Las enfermedades cardiovasculares son diferentes. Hay miles de moléculas que regulan la actividad del corazón, la composición de la sangre y el funcionamiento de venas y arterias. Miles de moléculas que trabajan de manera coordinada, sin que ninguna mande sobre todas las demás. Es conocido el papel del colesterol, que es muy importante, pero también lo son la insulina, el calcio, los factores de coagulación, el TGF-beta... Hay un sinfín de moléculas involucradas. Aunque se frenen dos o tres, las otras seguirán empujando.

El envejecimiento progresa de manera similar, también es multifactorial. Pero en lugar de limitarse al sistema circulatorio, se extiende a todo el organismo. De modo que es aún más difícil de abordar.

¿Dónde nos deja todo esto de cara a cumplir años y mantenernos en plena forma física y mental, como les hemos prometido en la portada del libro?

Un tratamiento ideal contra el envejecimiento podría aspirar a conservarnos siempre igual, como Dorian Gray en la novela de Oscar Wilde. Pero ya hemos visto que esto no es posible. Es una estrategia destinada al fracaso y a la frustración. Porque la vida es movimiento, un proceso de cambio permanente. Detener el cambio equivaldría a detener la vida.
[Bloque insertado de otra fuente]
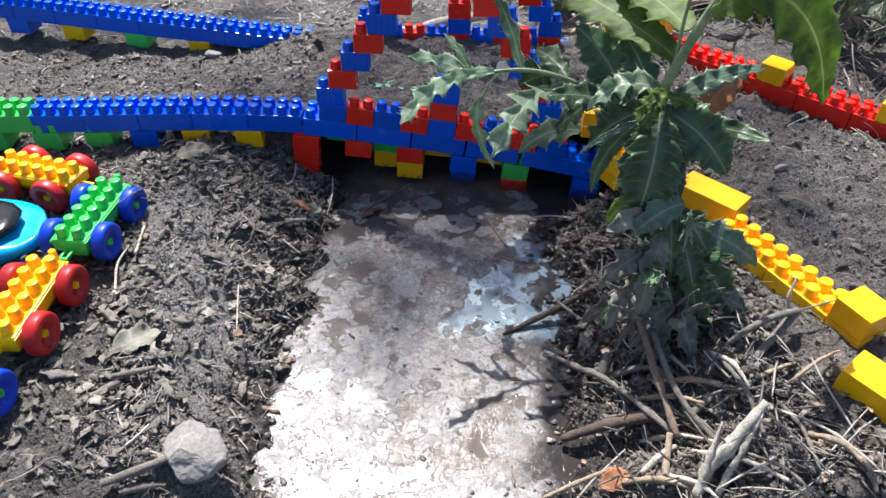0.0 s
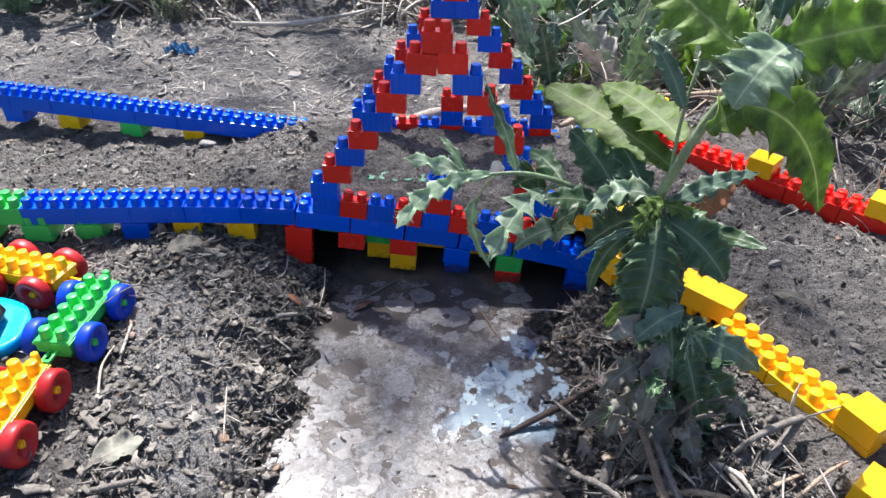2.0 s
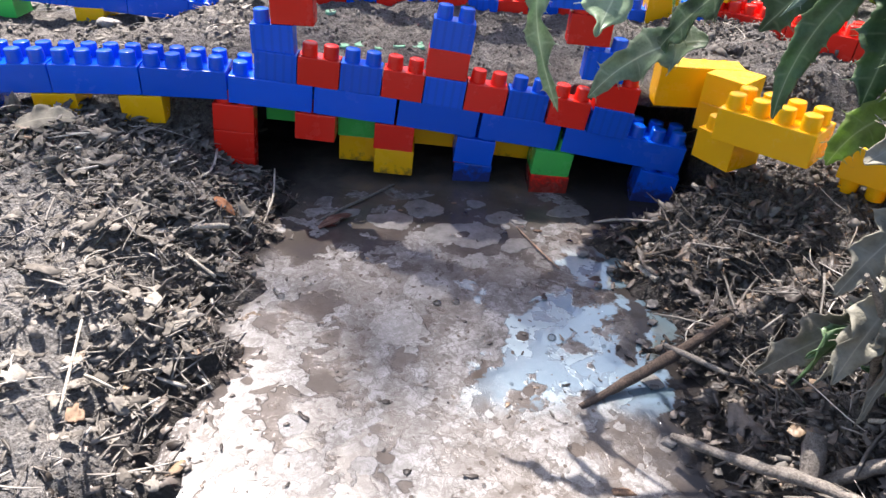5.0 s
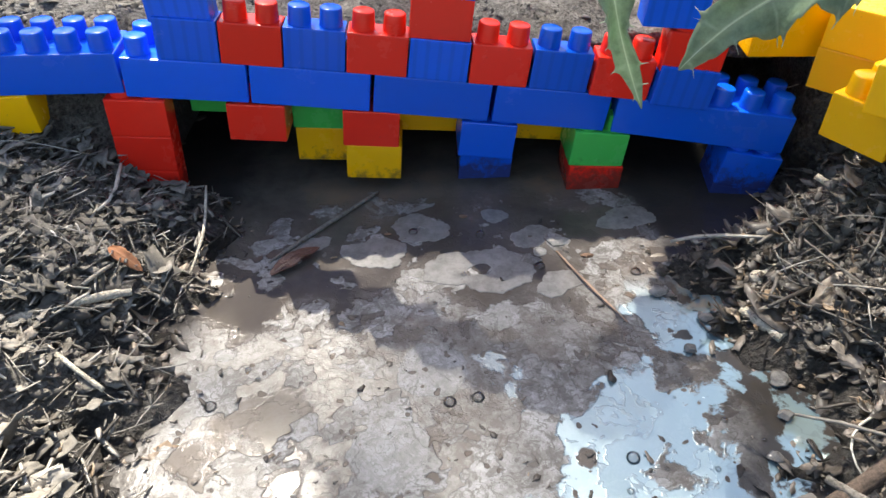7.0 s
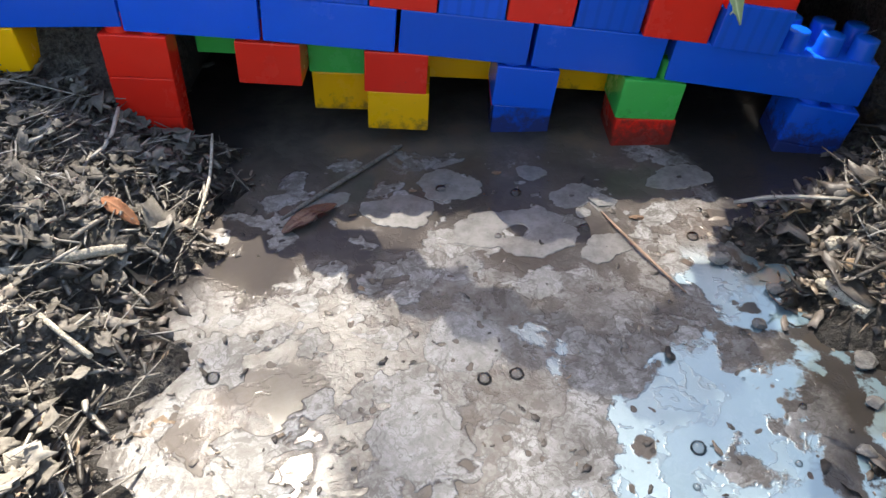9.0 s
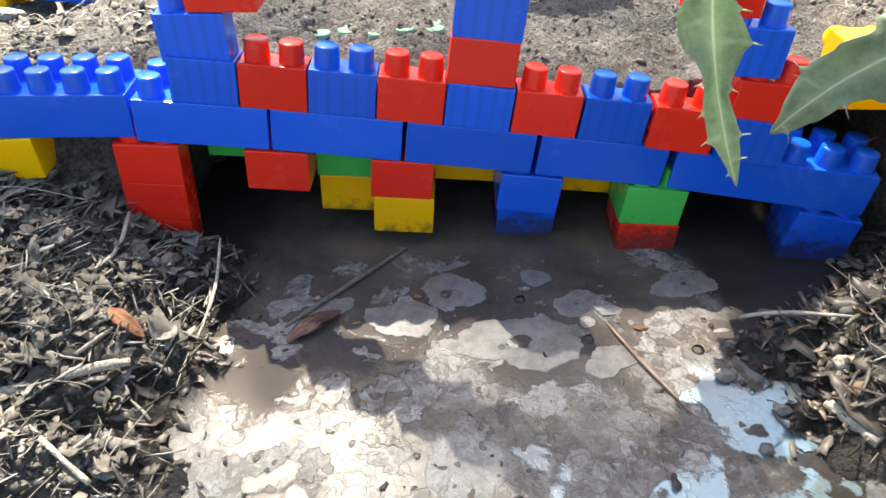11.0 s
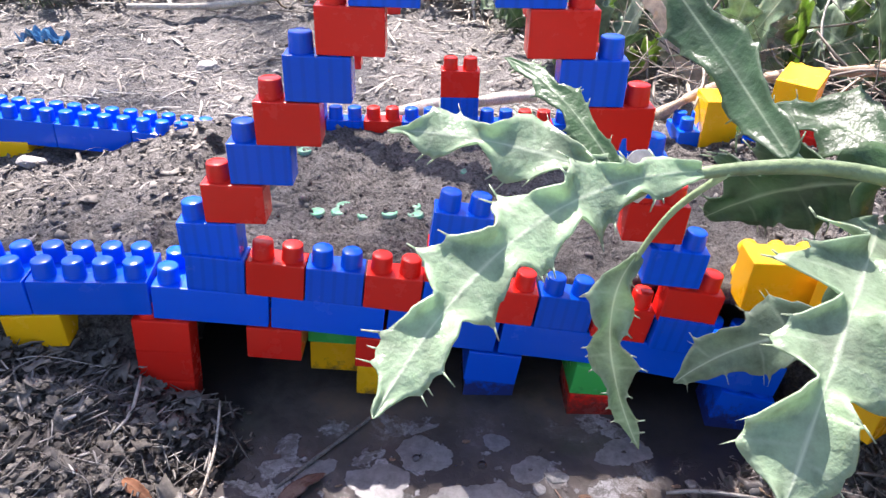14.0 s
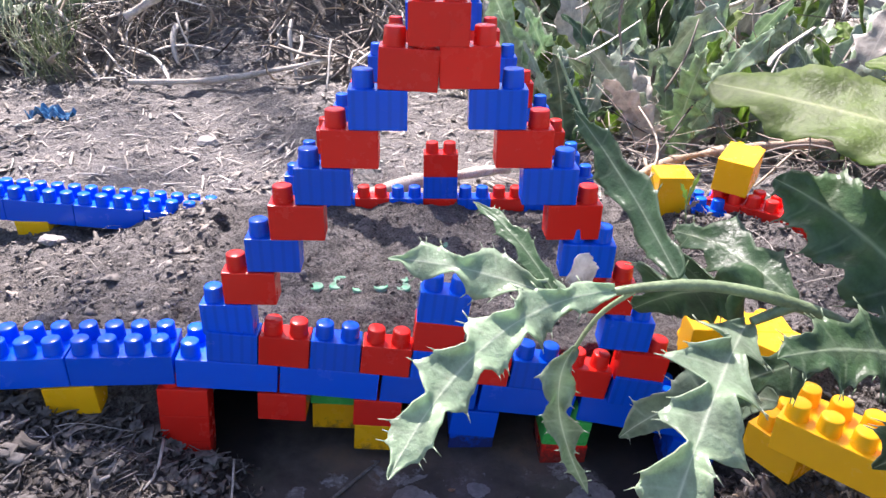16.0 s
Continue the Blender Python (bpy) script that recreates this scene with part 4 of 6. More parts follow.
def tube(points, radii, segments=9, seed=0, knots=0.0):
    """A tapered round stem through points."""
    r = random.Random(seed)
    bm = bmesh.new()
    pts = [Vector(p) for p in points]
    dense, rad = [], []
    for i in range(len(pts) - 1):
        p0, p1, p2, p3 = pts[max(i - 1, 0)], pts[i], pts[i + 1], pts[min(i + 2, len(pts) - 1)]
        for k in range(6):
            t = k / 6
            dense.append(0.5 * ((2 * p1) + (p2 - p0) * t + (2 * p0 - 5 * p1 + 4 * p2 - p3) * t * t + (3 * p1 - p0 - 3 * p2 + p3) * t ** 3))
            rad.append((radii[i] * (1 - t) + radii[i + 1] * t) * (1 + knots * (r.random() - 0.5)))
    dense.append(pts[-1])
    rad.append(radii[-1])
    prev = None
    n = Vector((0.3, 0.5, 0.8)).normalized()
    for i, p in enumerate(dense):
        d = (dense[min(i + 1, len(dense) - 1)] - dense[max(i - 1, 0)]).normalized()
        u = d.cross(n).normalized()
        v = d.cross(u)
        ring = [bm.verts.new(p + (u * math.cos(2 * math.pi * k / segments) + v * math.sin(2 * math.pi * k / segments)) * rad[i] * (1 + knots * 0.5 * (r.random() - 0.5))) for k in range(segments)]
        if prev:
            for k in range(segments):
                f = bm.faces.new((prev[k], prev[(k + 1) % segments], ring[(k + 1) % segments], ring[k]))
                f.smooth = True
        else:
            bm.faces.new(ring)
        prev = ring
    bm.faces.new(prev[::-1])
    bmesh.ops.recalc_face_normals(bm, faces=bm.faces)
    return bm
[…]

Si no podemos quedarnos igual, podríamos aspirar a rejuvenecer. Volver atrás en el tiempo. Aunque no sea posible para el conjunto del organismo, hemos visto que sí lo es para órganos concretos. El cristalino, el diente, la epidermis... ¿Por qué no también para el hígado, el corazón, incluso el cerebro? Con tratamientos rejuvenecedores eficaces para suficientes órganos, y para órganos suficientemente importantes, se podría conseguir un efecto a gran escala para el conjunto del cuerpo. De hecho, este es el objetivo de la medicina regenerativa, un campo de investigación que estudia cómo regenerar órganos dañados con células madre y con técnicas de bioingeniería. Pero incluso si estas investigaciones tienen éxito, y las esperanzas depositadas en las células madre se cumplen, en última instancia se impondrá la segunda ley, a la que —hasta donde nosotros sabemos— nada ha escapado en la historia del universo.

Si no podemos quedarnos parados ni volver atrás, solo hay una tercera opción. Avanzar despacio. Frenar el ritmo al que envejecemos. Esto, como veremos en próximos capítulos, sí es posible. A lo largo de la historia de la humanidad, el envejecimiento se ha visto siempre como una fatalidad. Algo contra lo que nada se podía hacer, excepto resignarse. Ahora, por primera vez, empezamos a tener estrategias de prevención para frenarlo.